Stop Ghosting your Candidates and Give Me My ‘NO’!
- Balance of Power

- Oct 3, 2024
- 4 min read
Finding a new job is hard.. You spend hours looking for open positions, checking the descriptions, adjusting your CV, and drafting cover letters. So far, so expected, but many modern day companies ask more of you before even offering you an interview: Please provide a work sample (and no, it doesn’t matter if your previous work was confidential). Would you do this assessment or fill out these forms? Can you also complete a written assignment? Oh, don’t forget to answer all these questions about your life and character. We also need you to do all of this exactly how we want and at our own convenience. It really doesn’t matter if you have work or other obligations, we need to fill this spot ASAP. Oh, you don’t have 3+ hours available to do this written assignment (yes, really) or you can’t work around us with 1-2 days’ notice? Too bad, you snooze, you lose, not our problem.
So what do you do? What can you do? You jump through the hoops of course, because you want the job. At this point, you need that job. Maybe, just maybe, you get invited to an interview. If you get the interview you will do the preparatory work: read up on the company, research the relevant topics, make yourself up to be a likable, malleable little worker bug. If the interview is in person, you take time off to go to their office. You are nice and polite to everyone as you explain your person, justify some life choices, prove that everything you wrote in the application was your original experiences, and give as many details as possible to back it all up. All while being perfectly professional and charismatic in front of a committee of strangers.
Then- what? Some companies will have you do 2, 3, 4, even 5 more rounds of interviews. And then? Maybe you get a rejection, which is okay, it is a part of life. You expect to be rejected, you know that it is an inescapable part of the job search. But perhaps, and more often than not, you are ghosted. No feedback, no calls, nothing. Your emails go unanswered and any responses you do get are clearly giving you the runaround. Maybe you assume the assignments they required you to complete are now being used by their paid employees, and you sigh as you put yet another ‘Ghosted’ in the response section of your application tracker. Having dedicated hours of your life to tailoring your application materials, completing unpaid assignments, and rearranging your schedule to accommodate them, you push your frustration aside to try and focus on the next application, hoping this one will go differently.
Now, we can all agree that just applying and completing assignments does not entitle one to a job - although the problem of unpaid assignments is a whole other can of worms we won’t get into here.
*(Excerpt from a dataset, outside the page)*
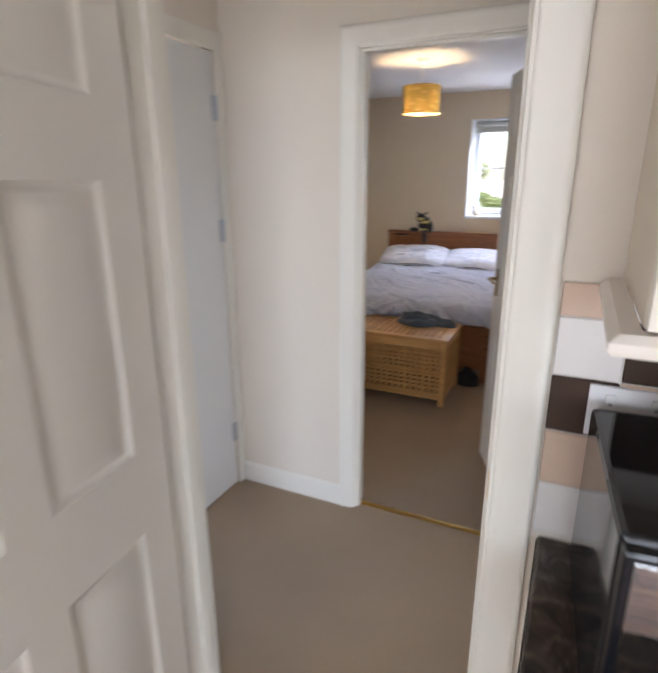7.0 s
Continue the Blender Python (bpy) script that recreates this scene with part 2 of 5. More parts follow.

However, we are owed our rejections at the very least. Give me my ‘no’, give me closure so I can move on with my life! Especially because being ghosted for three months doesn’t necessarily mean you didn’t get the job. Our friends have received interview requests 6+ months after submitting an application (the record being a stunning 15 months)! So if you find your dream job that you are more than qualified for, you might end up emotionally hanging on to that application long after the company has moved on, because it’s not unheard of to get a response months and months after, and you were never actually told you didn’t make it to the next stage. If you’re going to ask me to dedicate a non insignificant amount of time and effort to your company when I’m not even on the payroll, at the very least I’m owed that ‘No’.
The power imbalance between companies and job seekers is ridiculously high. Recruiters and HR, or whoever is really in charge of those final decisions, can simply throw all the basic rules and conventions of social interactions and politeness out the window and do one of the most unprofessional things one can do:: ghost us. Meanwhile, we have to double check every email we write and maintain pristine composure - never showing impatience or frustration with their ‘process’ even when it means being led on for months and months just to have the offer pulled at the last minute. Or even to be told: ‘actually we don’t have the budget for this position so we are canceling it entirely, oops, sorry’. All the while, we are being treated in the most unprofessional manner by people who clearly do not care about the humans behind the applications. Why is our character so important if companies can treat us like crap and get away with it? Why must we justify our life choices while not receiving even an iota of feedback on our application, interviews, or assignments, or any reasoning that another candidate was selected, beyond ‘we went with a more qualified candidate’? Or ‘we wanted to go in a different direction with this position.’ What does that even mean, especially when many of us are applying to positions we are sufficiently, if not overqualified for?
This treatment is beyond unfair and reflects the capitalist society we live in that sees humans as expendable capital in the pursuit of profit. It reflects the growing cultural norm that expects candidates to meet unattainable standards while companies can slack, resting easy in the knowledge that there is always enough desperation out there to find someone else.